TASK PROMPT: Reproduce all of the listing below without alteration.
-- Begin SOURCE DATA --
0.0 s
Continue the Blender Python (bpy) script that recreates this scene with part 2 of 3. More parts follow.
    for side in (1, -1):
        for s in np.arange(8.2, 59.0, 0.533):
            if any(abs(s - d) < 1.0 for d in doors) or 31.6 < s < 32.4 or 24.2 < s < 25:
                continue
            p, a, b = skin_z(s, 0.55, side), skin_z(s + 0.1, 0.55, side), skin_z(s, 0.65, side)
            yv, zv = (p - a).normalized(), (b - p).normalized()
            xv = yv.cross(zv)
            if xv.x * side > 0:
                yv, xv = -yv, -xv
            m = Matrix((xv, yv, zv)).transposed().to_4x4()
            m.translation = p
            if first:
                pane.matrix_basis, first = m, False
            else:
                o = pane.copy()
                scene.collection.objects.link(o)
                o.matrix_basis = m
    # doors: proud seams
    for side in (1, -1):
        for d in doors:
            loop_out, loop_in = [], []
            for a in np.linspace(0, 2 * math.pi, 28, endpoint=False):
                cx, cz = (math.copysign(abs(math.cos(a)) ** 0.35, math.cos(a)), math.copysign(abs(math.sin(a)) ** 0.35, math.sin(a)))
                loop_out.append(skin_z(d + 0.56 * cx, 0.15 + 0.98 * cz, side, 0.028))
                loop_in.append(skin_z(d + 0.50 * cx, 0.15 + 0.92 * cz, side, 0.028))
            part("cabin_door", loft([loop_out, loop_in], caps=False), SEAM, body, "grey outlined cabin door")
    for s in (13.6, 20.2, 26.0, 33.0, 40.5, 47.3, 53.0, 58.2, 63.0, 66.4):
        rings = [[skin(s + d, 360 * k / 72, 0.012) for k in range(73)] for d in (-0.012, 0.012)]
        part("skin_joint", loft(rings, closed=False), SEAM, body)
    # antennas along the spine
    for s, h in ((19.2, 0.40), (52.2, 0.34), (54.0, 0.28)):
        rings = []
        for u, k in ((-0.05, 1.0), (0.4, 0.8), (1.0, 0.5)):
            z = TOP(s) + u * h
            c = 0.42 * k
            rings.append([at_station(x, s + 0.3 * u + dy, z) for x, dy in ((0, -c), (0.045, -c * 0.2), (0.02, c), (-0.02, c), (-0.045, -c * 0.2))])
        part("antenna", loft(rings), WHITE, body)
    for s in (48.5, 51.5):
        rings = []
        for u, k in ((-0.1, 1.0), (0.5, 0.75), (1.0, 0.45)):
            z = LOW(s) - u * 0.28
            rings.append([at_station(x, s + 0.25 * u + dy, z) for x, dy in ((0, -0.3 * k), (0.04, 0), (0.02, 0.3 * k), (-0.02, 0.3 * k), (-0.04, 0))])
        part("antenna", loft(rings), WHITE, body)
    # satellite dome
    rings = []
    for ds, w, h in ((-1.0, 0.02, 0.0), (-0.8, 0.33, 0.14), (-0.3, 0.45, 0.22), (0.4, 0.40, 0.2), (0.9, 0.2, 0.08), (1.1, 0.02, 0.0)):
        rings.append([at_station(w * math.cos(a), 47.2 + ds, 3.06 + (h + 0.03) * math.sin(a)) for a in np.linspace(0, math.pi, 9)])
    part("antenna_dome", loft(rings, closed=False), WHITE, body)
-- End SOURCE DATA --
TASK ANSWER:
0.0 s
Continue the Blender Python (bpy) script that recreates this scene with part 2 of 3. More parts follow.
    for side in (1, -1):
        for s in np.arange(8.2, 59.0, 0.533):
            if any(abs(s - d) < 1.0 for d in doors) or 31.6 < s < 32.4 or 24.2 < s < 25:
                continue
            p, a, b = skin_z(s, 0.55, side), skin_z(s + 0.1, 0.55, side), skin_z(s, 0.65, side)
            yv, zv = (p - a).normalized(), (b - p).normalized()
            xv = yv.cross(zv)
            if xv.x * side > 0:
                yv, xv = -yv, -xv
            m = Matrix((xv, yv, zv)).transposed().to_4x4()
            m.translation = p
            if first:
                pane.matrix_basis, first = m, False
            else:
                o = pane.copy()
                scene.collection.objects.link(o)
                o.matrix_basis = m
    # doors: proud seams
    for side in (1, -1):
        for d in doors:
            loop_out, loop_in = [], []
            for a in np.linspace(0, 2 * math.pi, 28, endpoint=False):
                cx, cz = (math.copysign(abs(math.cos(a)) ** 0.35, math.cos(a)), math.copysign(abs(math.sin(a)) ** 0.35, math.sin(a)))
                loop_out.append(skin_z(d + 0.56 * cx, 0.15 + 0.98 * cz, side, 0.028))
                loop_in.append(skin_z(d + 0.50 * cx, 0.15 + 0.92 * cz, side, 0.028))
            part("cabin_door", loft([loop_out, loop_in], caps=False), SEAM, body, "grey outlined cabin door")
    for s in (13.6, 20.2, 26.0, 33.0, 40.5, 47.3, 53.0, 58.2, 63.0, 66.4):
        rings = [[skin(s + d, 360 * k / 72, 0.012) for k in range(73)] for d in (-0.012, 0.012)]
        part("skin_joint", loft(rings, closed=False), SEAM, body)
    # antennas along the spine
    for s, h in ((19.2, 0.40), (52.2, 0.34), (54.0, 0.28)):
        rings = []
        for u, k in ((-0.05, 1.0), (0.4, 0.8), (1.0, 0.5)):
            z = TOP(s) + u * h
            c = 0.42 * k
            rings.append([at_station(x, s + 0.3 * u + dy, z) for x, dy in ((0, -c), (0.045, -c * 0.2), (0.02, c), (-0.02, c), (-0.045, -c * 0.2))])
        part("antenna", loft(rings), WHITE, body)
    for s in (48.5, 51.5):
        rings = []
        for u, k in ((-0.1, 1.0), (0.5, 0.75), (1.0, 0.45)):
            z = LOW(s) - u * 0.28
            rings.append([at_station(x, s + 0.25 * u + dy, z) for x, dy in ((0, -0.3 * k), (0.04, 0), (0.02, 0.3 * k), (-0.02, 0.3 * k), (-0.04, 0))])
        part("antenna", loft(rings), WHITE, body)
    # satellite dome
    rings = []
    for ds, w, h in ((-1.0, 0.02, 0.0), (-0.8, 0.33, 0.14), (-0.3, 0.45, 0.22), (0.4, 0.40, 0.2), (0.9, 0.2, 0.08), (1.1, 0.02, 0.0)):
        rings.append([at_station(w * math.cos(a), 47.2 + ds, 3.06 + (h + 0.03) * math.sin(a)) for a in np.linspace(0, math.pi, 9)])
    part("antenna_dome", loft(rings, closed=False), WHITE, body)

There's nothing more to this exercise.